私が画家のオディロン・ルドンの絵を初めて観たのは、小学三年生ぐらいの時だったか・・・

小学校の教科書だったか・・・小学校の図書館だったか・・・木炭画か、版画のモノトーンの、不気味な生き物や、室内の絵でしたが、靉光の「眼のある風景」と同じぐらい、小学三年生の私を恐怖のどん底に落とし込みました。

が、怖く気味悪いけども惹かれる、という子供には扱いきれないような感情のまましばらくし・・・

中学生ぐらいになると、感覚も思春期になり、そういう気味悪いものも愛好するようになり、普通に眼に見えている世界とは違うけども確かに存在する、そんな世界を絵にしてみせるルドンの魅力にハマりました。
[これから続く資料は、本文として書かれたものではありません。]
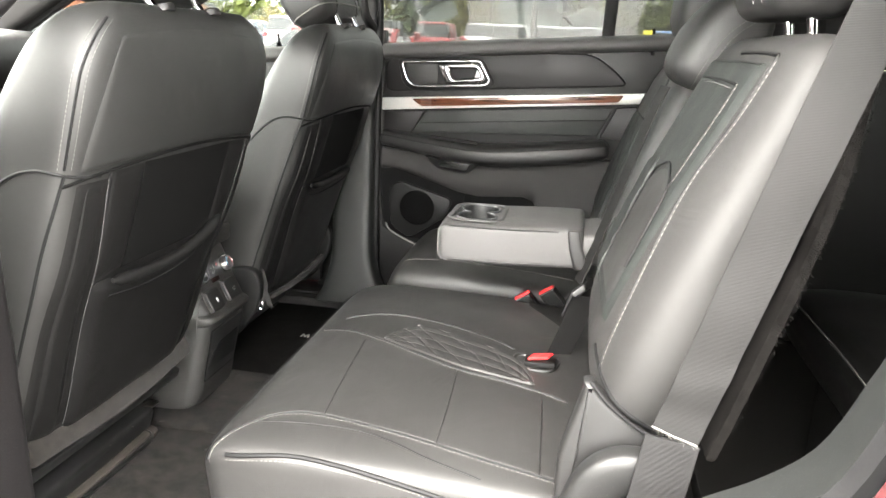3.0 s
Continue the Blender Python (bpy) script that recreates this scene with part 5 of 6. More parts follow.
# middle: recess behind the folded arm rest, low head restraint, arm rest
mid = thing("middle_rear_bench_seat", (0.85, 0.02, 0.75), "black centre rear seat with a low head restraint", "car seat", "rear seats")
part("recess_panel", slab([(0.82, 0.02, 0.74, 0.122, 0.03), (0.87, 0.02, 0.95, 0.122, 0.035), (0.955, 0.02, 1.24, 0.125, 0.045)], m=16, n=32, r0=0.02, r1=0.03, power=5), VINYL, mid, "dark panel behind the arm rest")
ch = part("head_restraint", slab([(0.880, 0.012, 1.205, 0.118, 0.058), (0.893, 0.012, 1.255, 0.124, 0.066), (0.926, 0.012, 1.312, 0.122, 0.062), (0.975, 0.012, 1.350, 0.115, 0.048)], m=22, n=40, r0=0.035, r1=0.04, power=4), LEATHER, mid, "low leather head restraint with white stitching", tree=True)
side_arc = [(0.858, -0.5, 1.205), (0.872, -0.5, 1.245), (0.905, -0.5, 1.300), (0.950, -0.5, 1.335), (0.985, -0.5, 1.350)]
stitches(ch, [side_arc, [(x + 0.008, y, z - 0.006) for x, y, z in side_arc]], (0, 1, 0), THREAD, 0.0045, 0.002, 0.0007)

arm = thing("centre_arm_rest", (0.58, -0.02, 0.88), "folded-down grey-black leather arm rest with two cup holders", "arm rest")
ab = bmesh.new()
ar = part("pad", slab([(0.440, -0.020, 0.912, 0.103, 0.036), (0.56, -0.020, 0.915, 0.107, 0.039), (0.64, -0.020, 0.919, 0.108, 0.039), (0.705, -0.020, 0.921, 0.107, 0.038)], m=26, n=56, r0=0.014, r1=0.01, power=9, bm=ab), LEATHER_GREY, arm, "leather arm rest pad", tree=True)
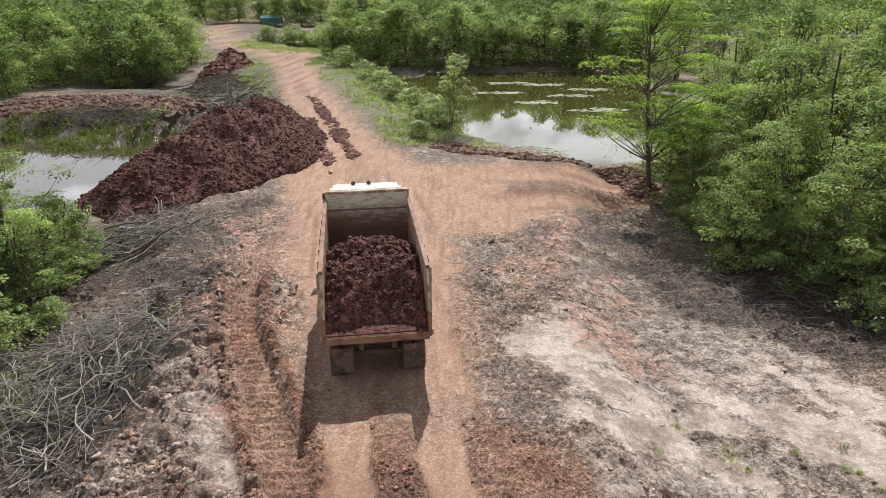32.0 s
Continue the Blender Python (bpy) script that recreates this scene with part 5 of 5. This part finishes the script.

ルドン独自のパステル画や油彩の色の美しさにとても惹かれ、高校生になると、真似をして描いてみたりしました。

ルドンのパステル画は、パステルの粉がまるで蝶の鱗粉のような感じの美しさと危うさで、ルドンの作風にとても合っていると思います。

何にしてもルドンの色は素晴らしい。

ルドンは「色を発光させる」のです。

ルドンの色は「なんとも形容しがたい彩度の低い色」の使い方が実に上手い。その色単体で観たら、汚い色、というぐらいの色です。絵の具の補色同士を混ぜた、くすんだ色を多用するのですね。

その何色と特定出来ないようなくすんだ色をベースに、彩度の高い色をハイライトに使うと、その彩度の高い色は正に「発光」するのです。

一般的な絵画技法としての色の使い方だけでなく、自分の表現に合った色の使いこなし方というものがあるのだなあと高校生当時の私は思いました。

その色の使いこなし方と、色に対する姿勢に、とても影響を受けました。